Schildts & Söderströms, 2012.
Reviewed by Irene Scobbie in SBR 2013:S
Review Section: Fiction
Peter Sandström has previously published two collections of short stories and one novel. This latest collection of short stories, awarded the Yle literary prize, comprises a series of portraits set in the 1950s-80s, and many of the characters are Finnish parents still suffering from the after-effects of the wars with Russia, or the next generation reared by such parents. In ‘Son’, the boy’s father has retreated to his greenhouse where he drinks to suppress his guilt at the grief he caused dependents of soldiers he killed. He has a noose hanging ready to hang himself, and begs the local Finnish-Soviet Society to send on his letter of apology. In other stories the narrator’s father never returned. The mother works hard and sees that her son is well looked after, but a sense of loss pervades these homes. The narrator leaves Österbotten county for the more urbanised Åbo; he is rarely happy there but a return to the childhood home makes alienation even more marked.
This loss often warps emotional development. In ‘Ronnie’, a young woman shows she is willing but the narrator admits ‘I could have loved her, but I didn’t know what it felt like to love someone’. Even affection between parents and children avoids physical contact: feelings are expressed through deeds – mothers cooking, ironing and packing clothes. Difficulties in sexual orientation range from transvestism to a battered female partner.

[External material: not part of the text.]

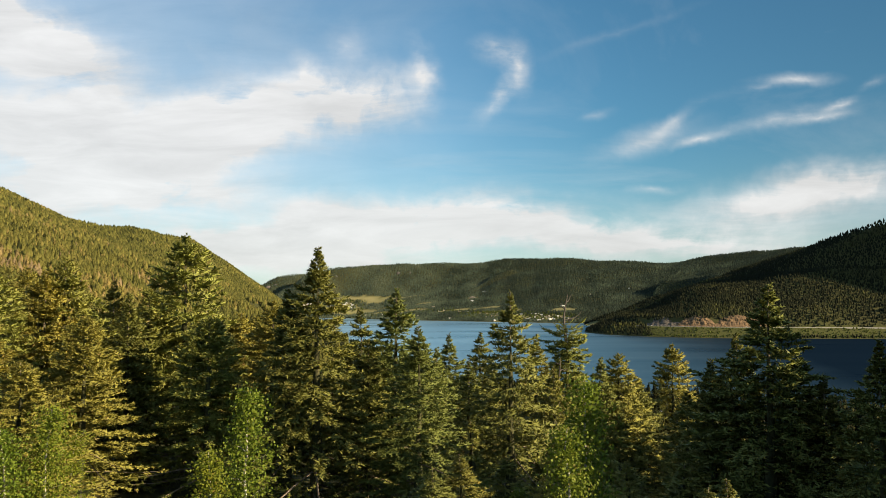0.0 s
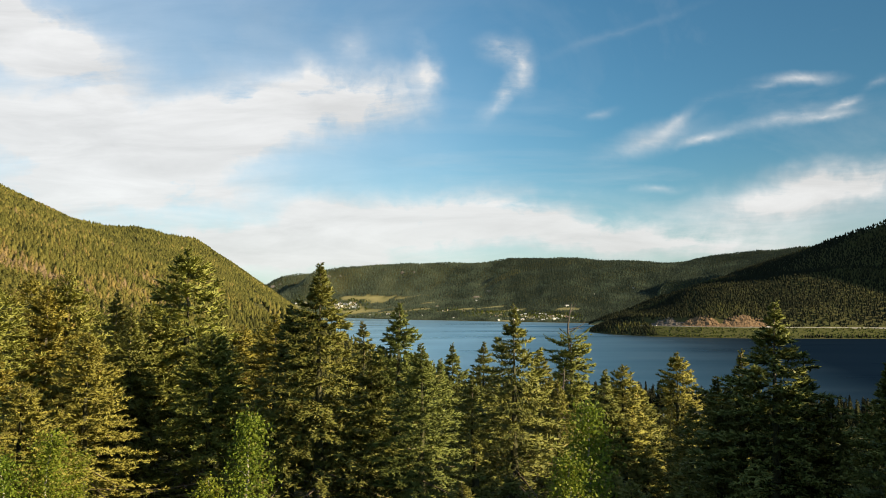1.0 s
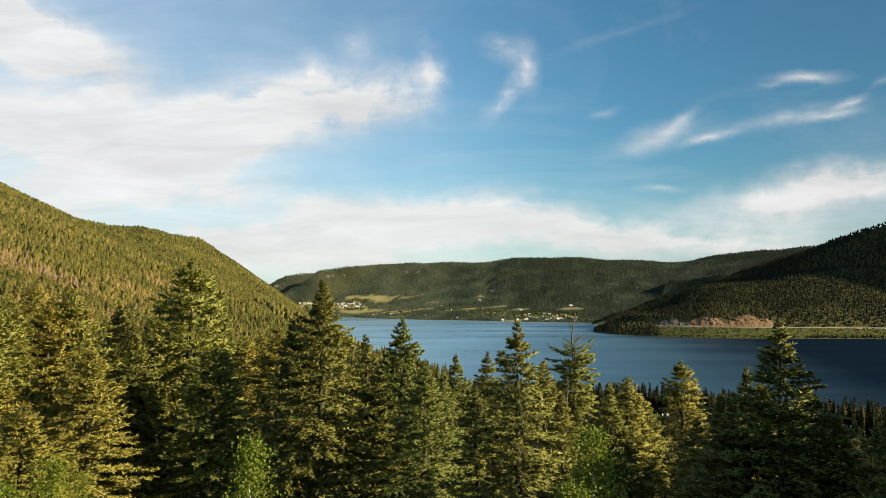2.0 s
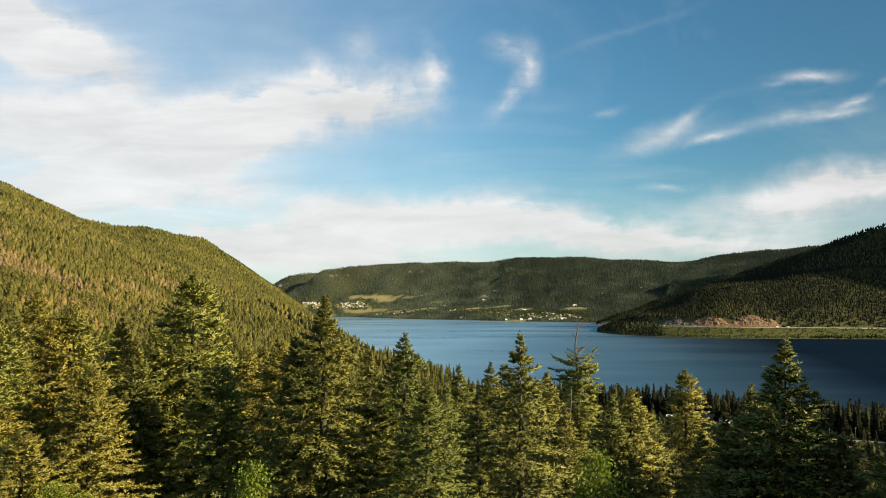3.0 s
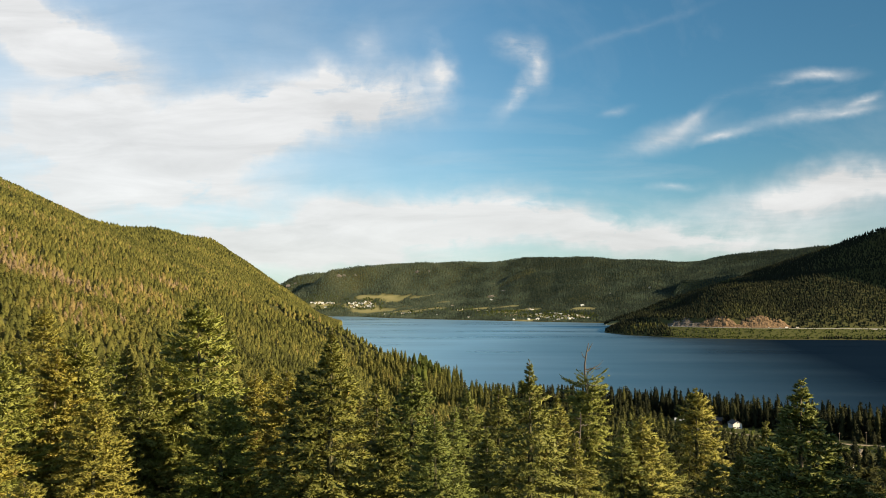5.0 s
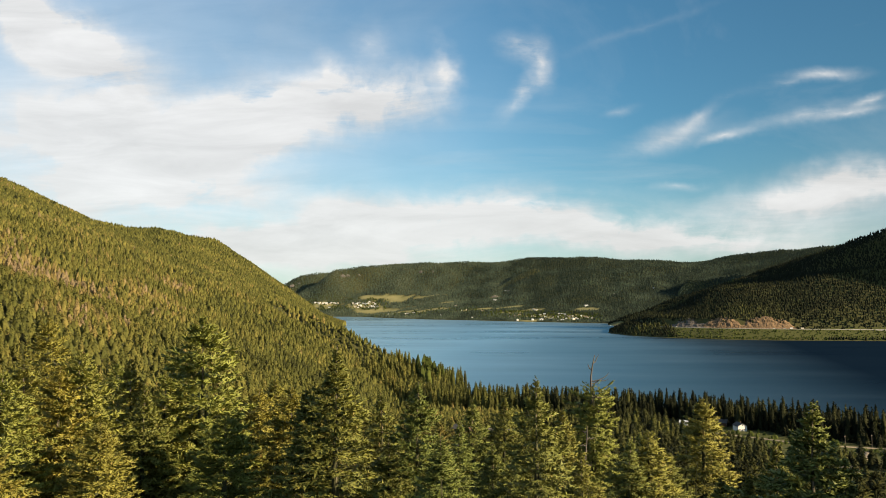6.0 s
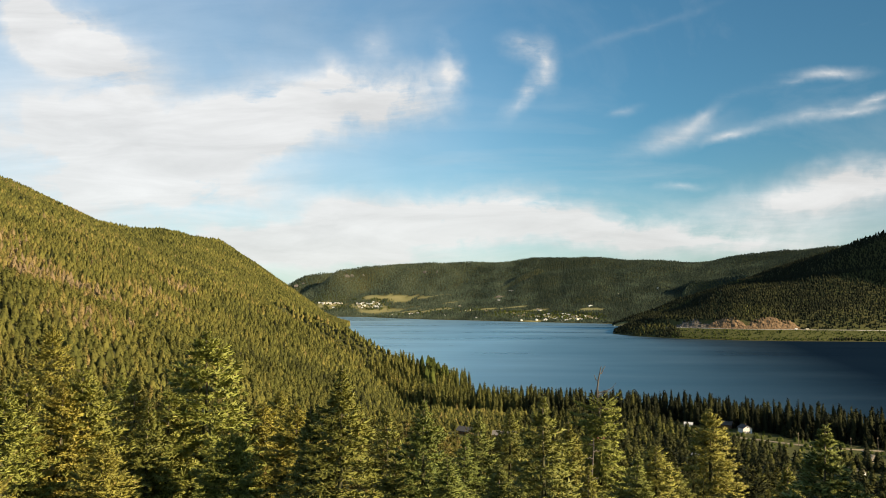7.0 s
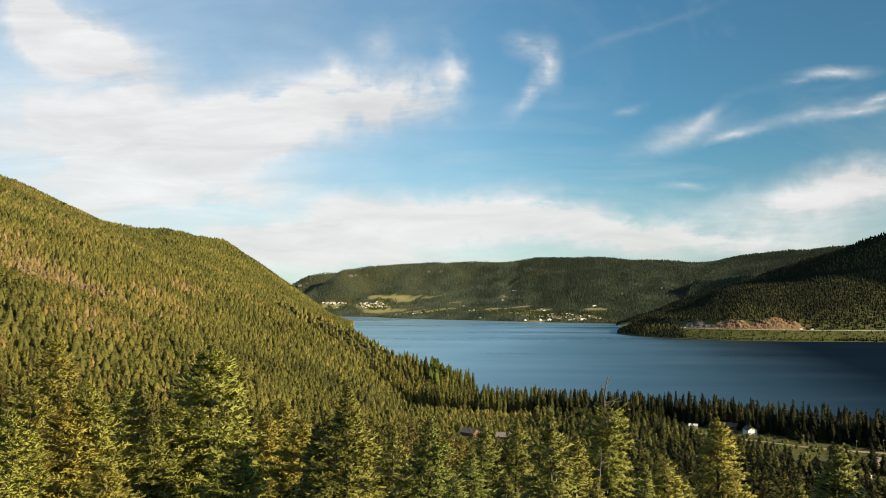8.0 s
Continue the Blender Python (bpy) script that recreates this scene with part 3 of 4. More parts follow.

The stories distinguish between attitudes in small communities and in cities, but are never censorious. Some unimaginative characters are contented, and the tipplers who congregate to ‘drink by lunch time’ are tolerated. Imaginative characters can become authors, but creation also finds other outlets. The father in ‘Son’ finds expression in his plants, while the mother in ‘Till dig som färdas’ (To You Who Travel) weaves into her rugs ‘a language full of colours, thick and even, and her own’.
Sandström’s language, with occasional dialect, is realistic, even brutal on occasion. References to an abattoir, the removal of a cancerous breast, menstruation are unflinching. Humans are likened to animals, but think about life and death. Through his characters, for whom one discerns an underlying empathy, Sandström treats universal themes: relations between father and son; mother and son; father and daughter; friends; man and woman, and indeed the human condition – all skilfully encompassed in the six compact stories that make up this thought-provoking book.